- **Problem to solve**:
Locate every line below that contains the word "values" and copy it.

============================================================

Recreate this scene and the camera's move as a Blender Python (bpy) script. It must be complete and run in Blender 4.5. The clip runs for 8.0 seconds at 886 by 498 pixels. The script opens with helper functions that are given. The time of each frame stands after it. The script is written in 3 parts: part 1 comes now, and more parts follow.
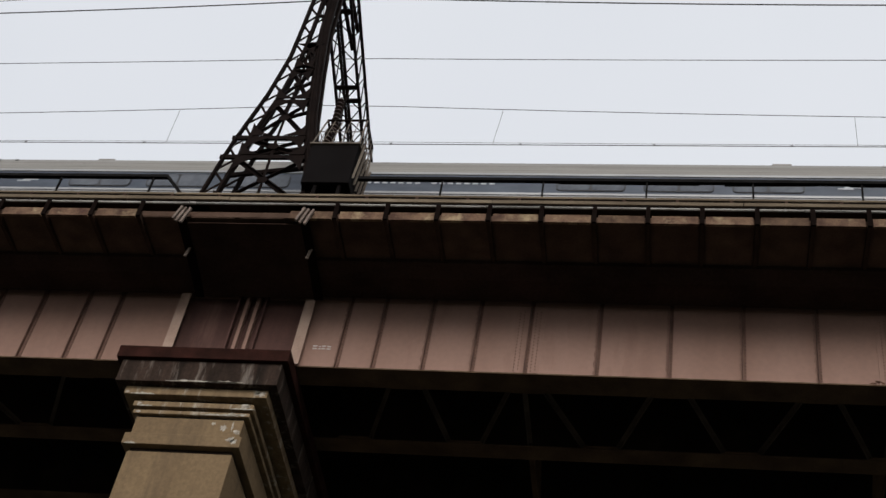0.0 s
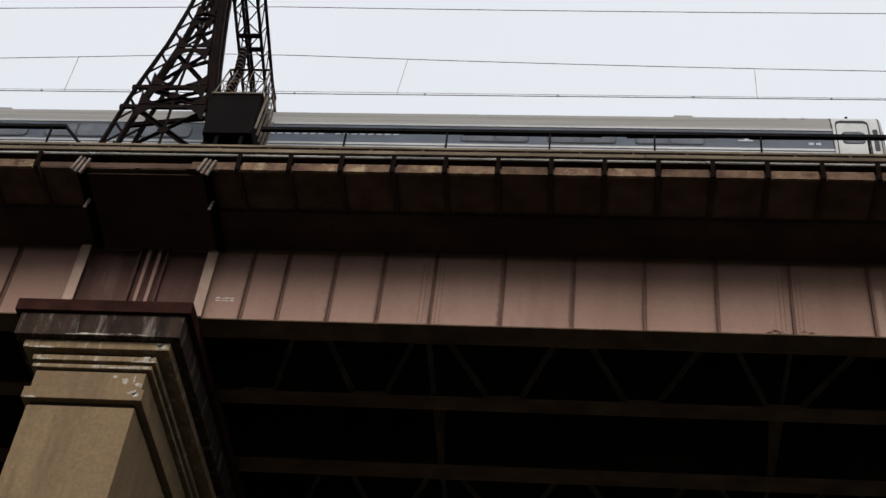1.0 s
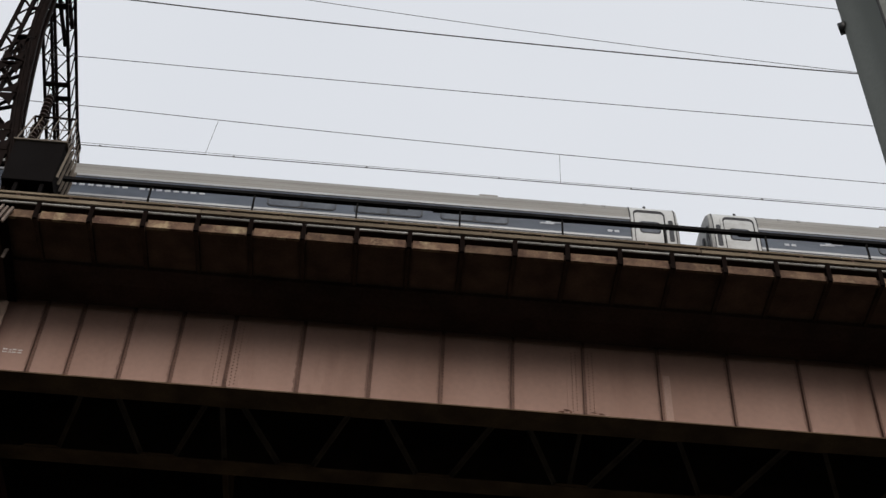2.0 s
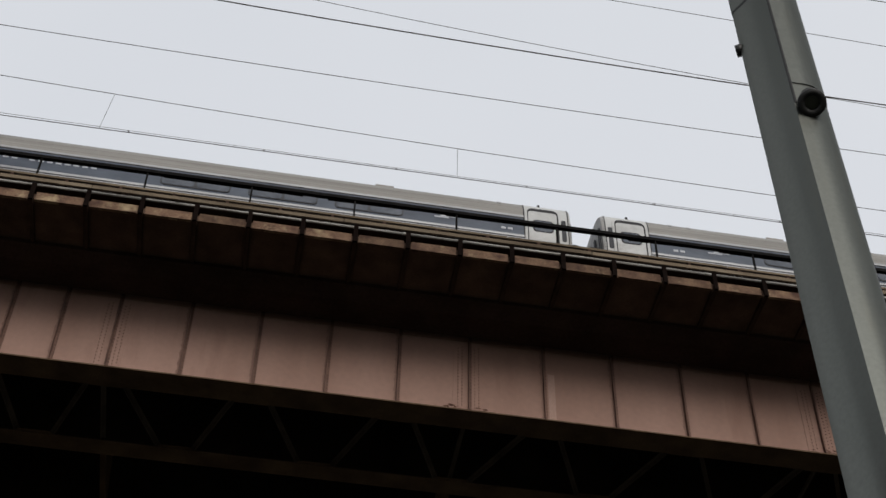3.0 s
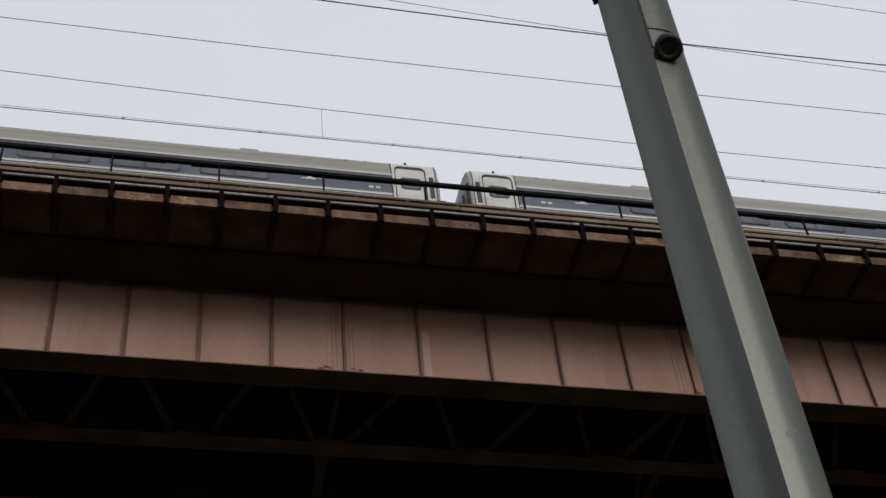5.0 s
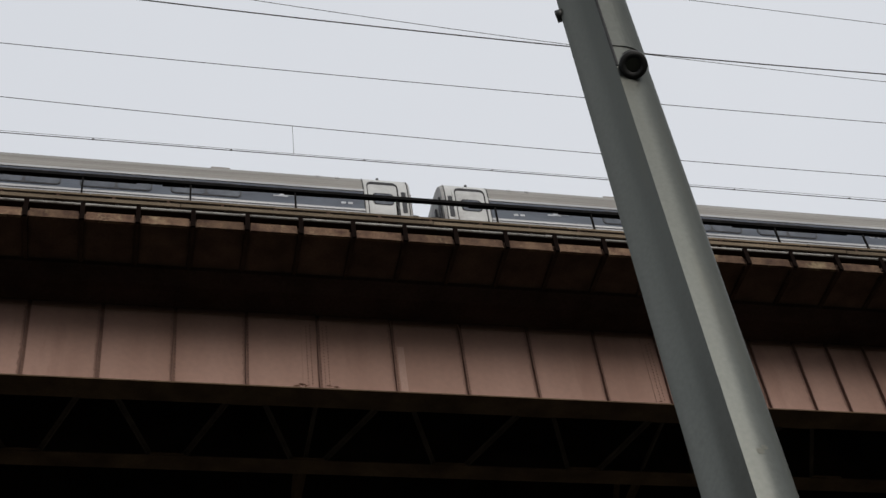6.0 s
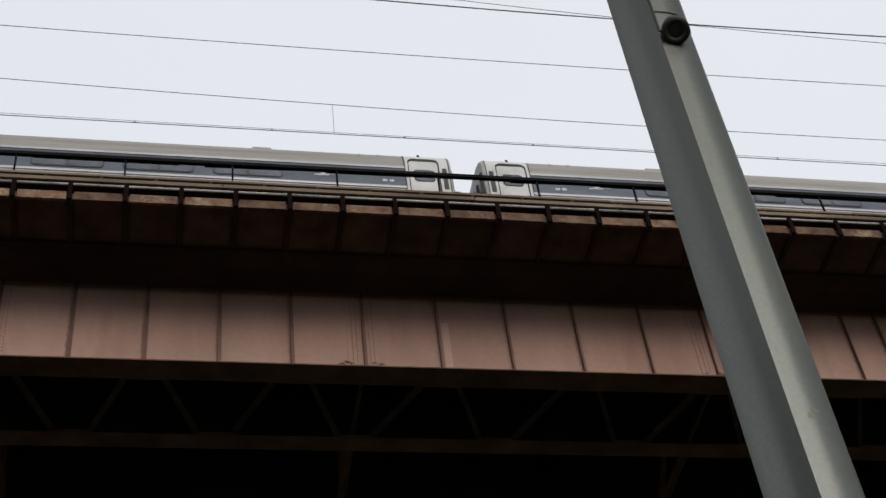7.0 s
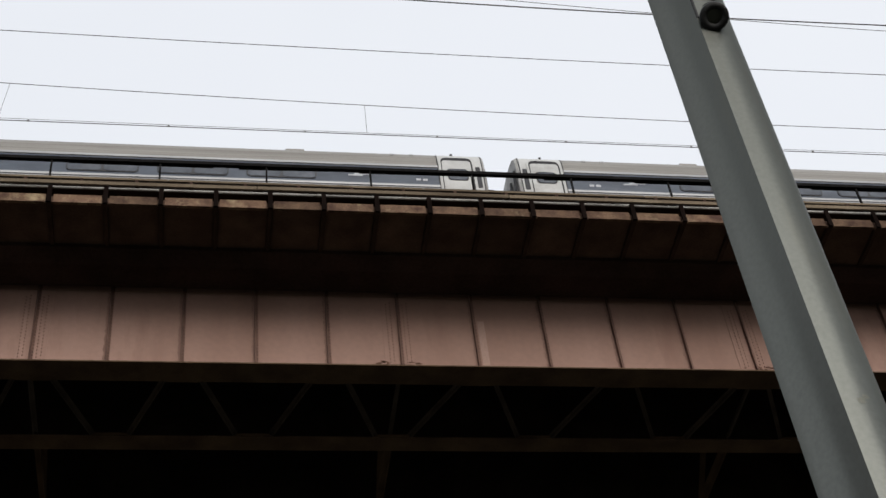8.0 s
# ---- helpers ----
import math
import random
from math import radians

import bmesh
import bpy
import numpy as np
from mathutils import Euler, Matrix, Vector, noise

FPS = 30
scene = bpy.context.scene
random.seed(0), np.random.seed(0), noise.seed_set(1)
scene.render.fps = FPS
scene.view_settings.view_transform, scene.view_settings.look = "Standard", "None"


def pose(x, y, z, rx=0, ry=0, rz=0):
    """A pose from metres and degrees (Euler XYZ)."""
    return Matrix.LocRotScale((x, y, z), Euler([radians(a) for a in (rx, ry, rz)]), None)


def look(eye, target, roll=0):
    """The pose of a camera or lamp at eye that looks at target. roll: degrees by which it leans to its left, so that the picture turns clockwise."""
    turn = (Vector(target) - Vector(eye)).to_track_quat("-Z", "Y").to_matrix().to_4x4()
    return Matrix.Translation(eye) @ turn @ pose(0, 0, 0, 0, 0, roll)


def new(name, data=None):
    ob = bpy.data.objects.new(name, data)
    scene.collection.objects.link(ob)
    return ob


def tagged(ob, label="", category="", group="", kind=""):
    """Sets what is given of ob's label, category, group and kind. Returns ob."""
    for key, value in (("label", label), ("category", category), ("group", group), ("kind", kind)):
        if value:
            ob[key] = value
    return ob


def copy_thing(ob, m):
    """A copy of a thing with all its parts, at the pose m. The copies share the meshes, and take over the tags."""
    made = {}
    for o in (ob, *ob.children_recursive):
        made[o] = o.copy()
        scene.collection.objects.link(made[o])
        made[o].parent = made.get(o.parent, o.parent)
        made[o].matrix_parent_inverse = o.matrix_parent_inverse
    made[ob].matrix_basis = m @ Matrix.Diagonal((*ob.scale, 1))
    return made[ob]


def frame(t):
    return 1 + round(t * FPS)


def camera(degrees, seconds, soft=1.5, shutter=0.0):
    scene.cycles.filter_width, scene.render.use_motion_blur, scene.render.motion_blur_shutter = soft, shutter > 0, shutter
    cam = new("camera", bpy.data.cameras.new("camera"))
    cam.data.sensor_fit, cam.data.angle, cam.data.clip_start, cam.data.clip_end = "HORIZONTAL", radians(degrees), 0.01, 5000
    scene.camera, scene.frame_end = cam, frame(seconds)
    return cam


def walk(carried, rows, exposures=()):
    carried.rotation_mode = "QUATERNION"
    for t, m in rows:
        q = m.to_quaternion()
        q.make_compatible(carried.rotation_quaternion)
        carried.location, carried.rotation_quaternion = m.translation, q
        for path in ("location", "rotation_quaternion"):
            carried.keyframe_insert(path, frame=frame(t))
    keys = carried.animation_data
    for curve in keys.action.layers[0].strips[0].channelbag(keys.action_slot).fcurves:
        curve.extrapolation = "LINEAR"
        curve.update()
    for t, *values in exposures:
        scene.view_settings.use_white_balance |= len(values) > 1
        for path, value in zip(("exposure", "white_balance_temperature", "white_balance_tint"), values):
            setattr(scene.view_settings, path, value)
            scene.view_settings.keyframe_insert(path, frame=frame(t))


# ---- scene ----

============================================================

- **Answer**:
    for t, *values in exposures:
        scene.view_settings.use_white_balance |= len(values) > 1
        for path, value in zip(("exposure", "white_balance_temperature", "white_balance_tint"), values):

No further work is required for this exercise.